Ao sobrevoar Salvador o viajante não pode deixar de notar a enorme concentração de favelas horizontais, cujas casas, muitas delas com “puxadinhos” e lajes, não seguem a um ordenamento. Esses verdadeiros “formigueiros humanos” ocupam quase toda a região norte, estendendo-se pelo Subúrbio e pelos municípios de Lauro de Freitas e Simões Filho. A favelização da capital baiana foi comprovada pelo IBGE, após o Censo de 2010. Foram encontradas 931.662 pessoas morando em Aglomerados Subnormais (AS), o que corresponde a 26% dos habitantes (segunda posição em números percentuais, abaixo de Belém).

Essa parte de Salvador, com uma enorme desigualdade econômica e social com os bairros da zona sul, expõe a ausência do poder público – os políticos só aparecem nos períodos eleitorais – é orientada por falsos líderes evangélicos e a conviver com o submundo do crime, que controla o funcionamento do comércio,  das escolas e dos postos de saúde,além do tráfego de ônibus e caminhões de entrega.

A Bahia está em primeiro lugar em número de beneficiários do Bolsa Família, segundo a Secretaria de Renda e Cidadania do Ministério do Desenvolvimento Social e Combate à Fome. São 1.783.728 famílias, que recebem uma ajuda média mensal de R$ 167,43. Entre os 5.570 municípios brasileiros, Salvador é o quarto colocado, abaixo de São Paulo, Rio de Janeiro e Fortaleza. As 175.531 famílias soteropolitanas cadastradas recebem uma média mensal de R$ 149,10. A economia dos bairros periféricos da capital gira em função do programa social criado em 2004.

Uma visita à igreja do Bonfim faz parte do roteiro turístico de Salvador. Para chegar à Colina Sagrada o visitante tem que, invariavelmente, de passar diante do hospital que faz parte das Obras Sociais de Irmã Dulce (OSID), onde, diariamente – muitos chegam na véspera – centenas de pessoas, sob um sol inclemente, aguardam por uma consulta médica.
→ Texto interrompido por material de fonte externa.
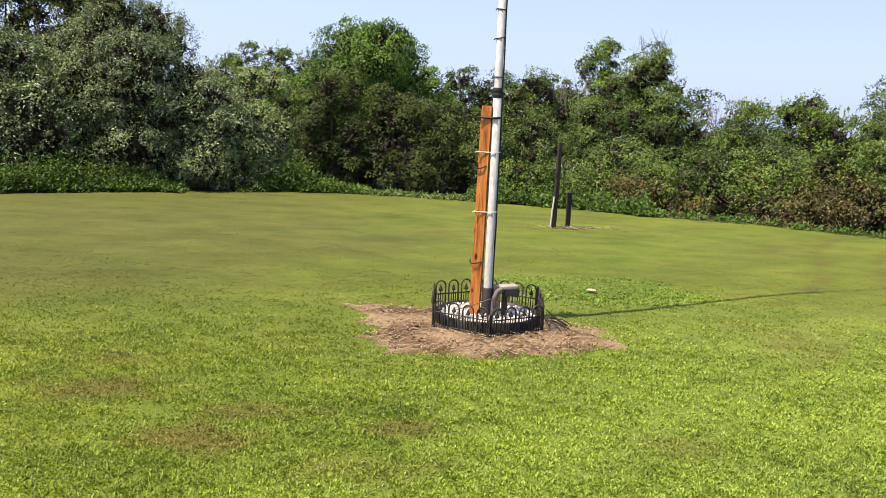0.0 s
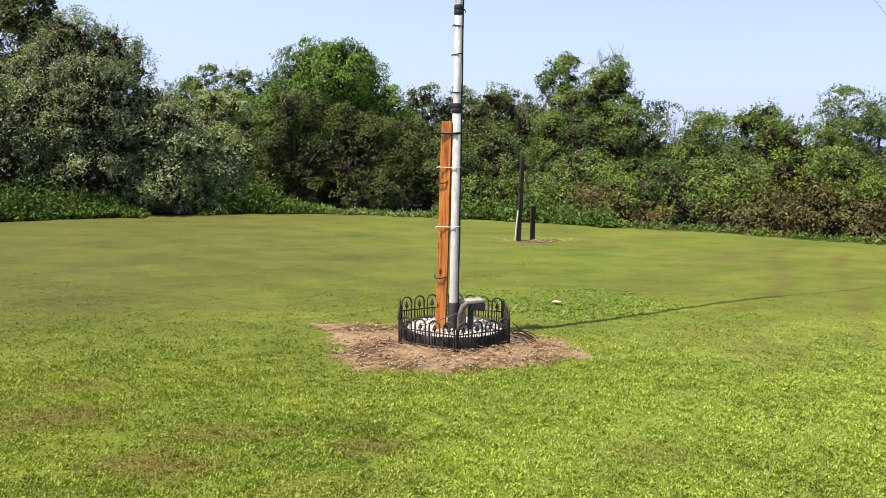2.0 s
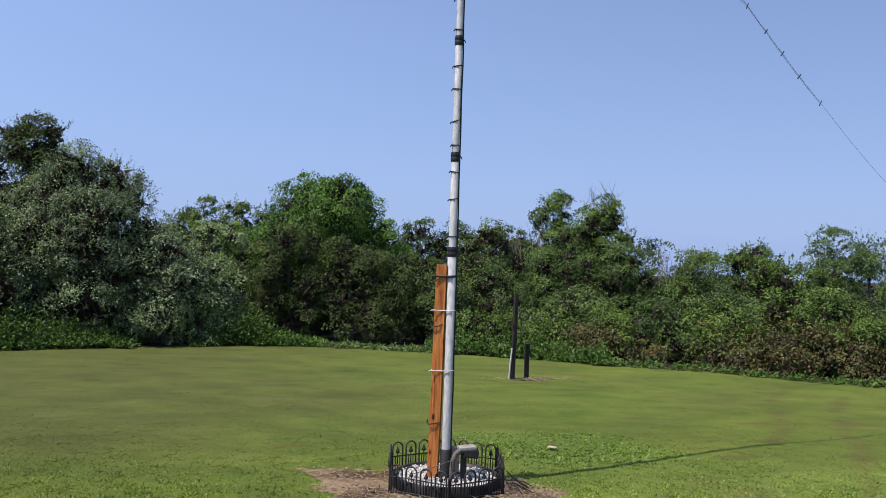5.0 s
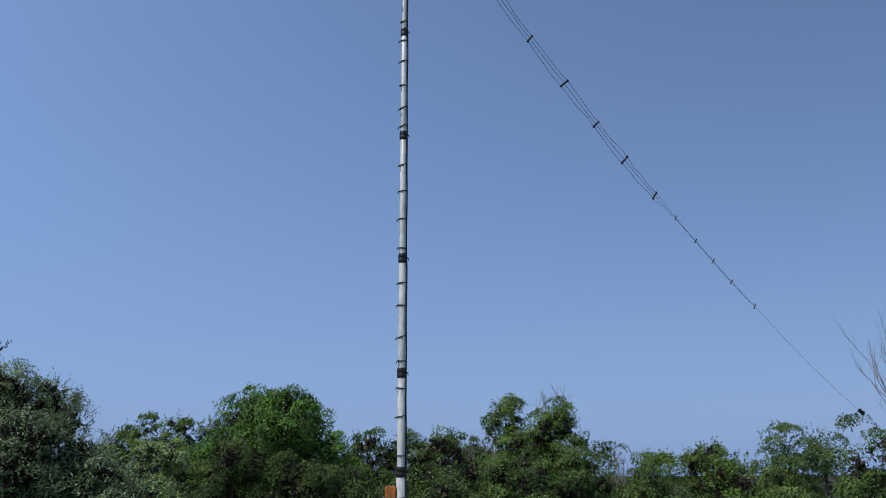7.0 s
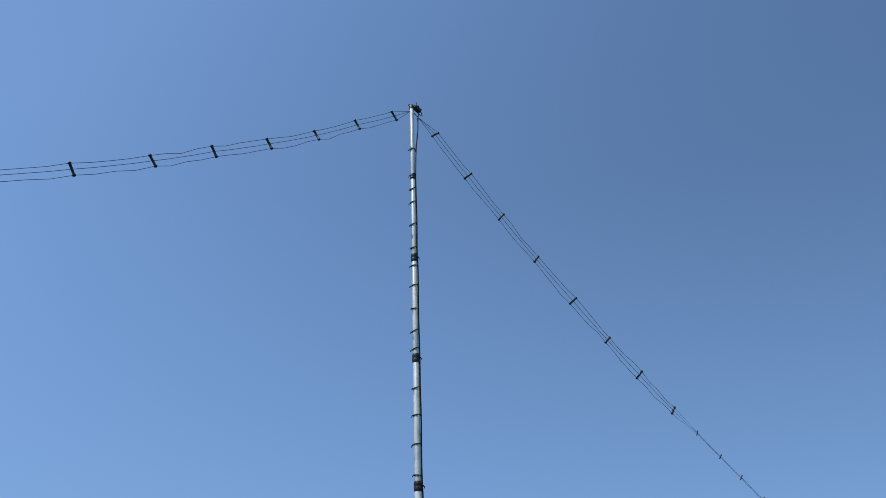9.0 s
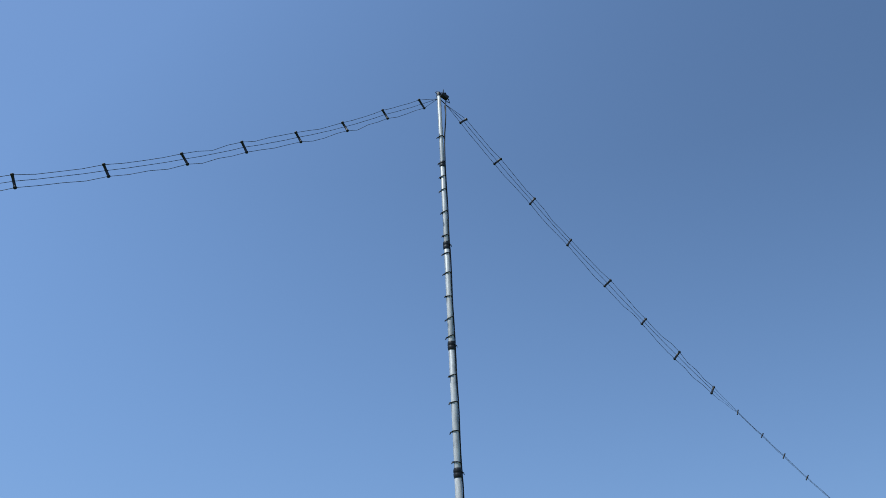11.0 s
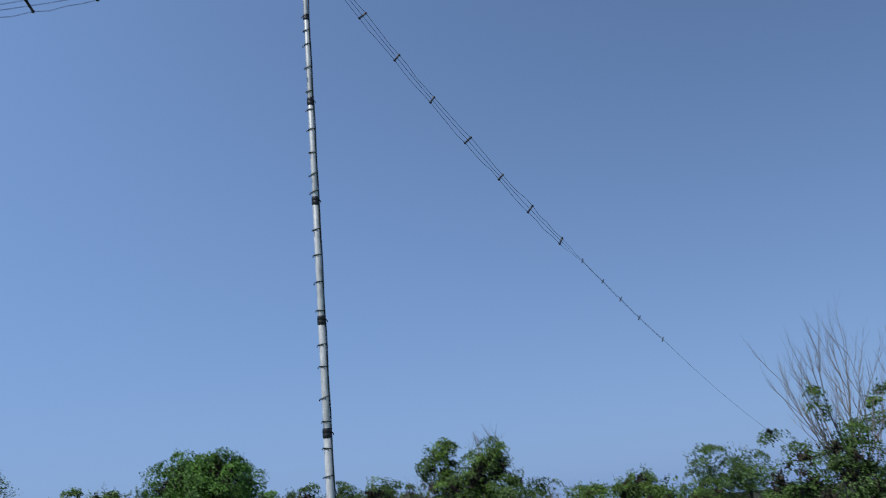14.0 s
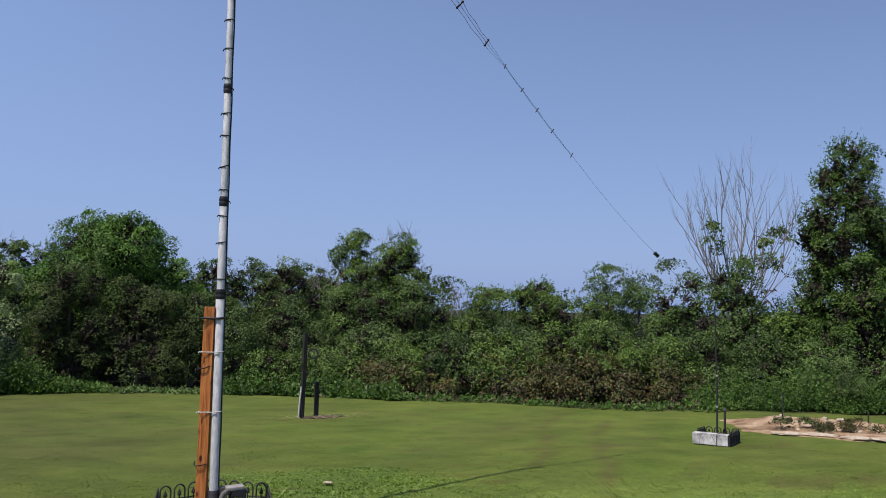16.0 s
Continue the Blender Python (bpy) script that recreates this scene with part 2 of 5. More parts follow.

Aquelas filas ofendem a dignidade humana e revelam ao turista a quanto  anda a saúde pública em Salvador. A poucos metros dali, a prefeitura construiu uma praça em homenagem à religiosa, beatificada pelo papa Francisco. Tenho certeza que ela ficaria muito mais satisfeita se o espaço fosse utilizado para receber os seus pobres e doentes.

A praia sempre foi a principal opção de lazer do morador de Salvador. O que ele gastava com a família nos fins de semana cabia no seu orçamento doméstico. Mas, há alguns anos, os preços de refrigerantes, água mineral, cerveja e “churrasquinho de gato” se tornaram proibitivos. O banhista está pagando por cadeiras e “sombreros”. Vai chegar o dia que será cobrada uma taxa por um simples mergulho. Hoje, a caixa de isopor faz parte da bagagem que o banhista leva de casa.

Concluindo esse meu “passeio” por Salvador, regresso a Vitória da Conquista com a certeza de que o custo de vida na capital é bem mais alto em comparação com o daqui. No confronto dos preços a exceção fica por conta do transporte público.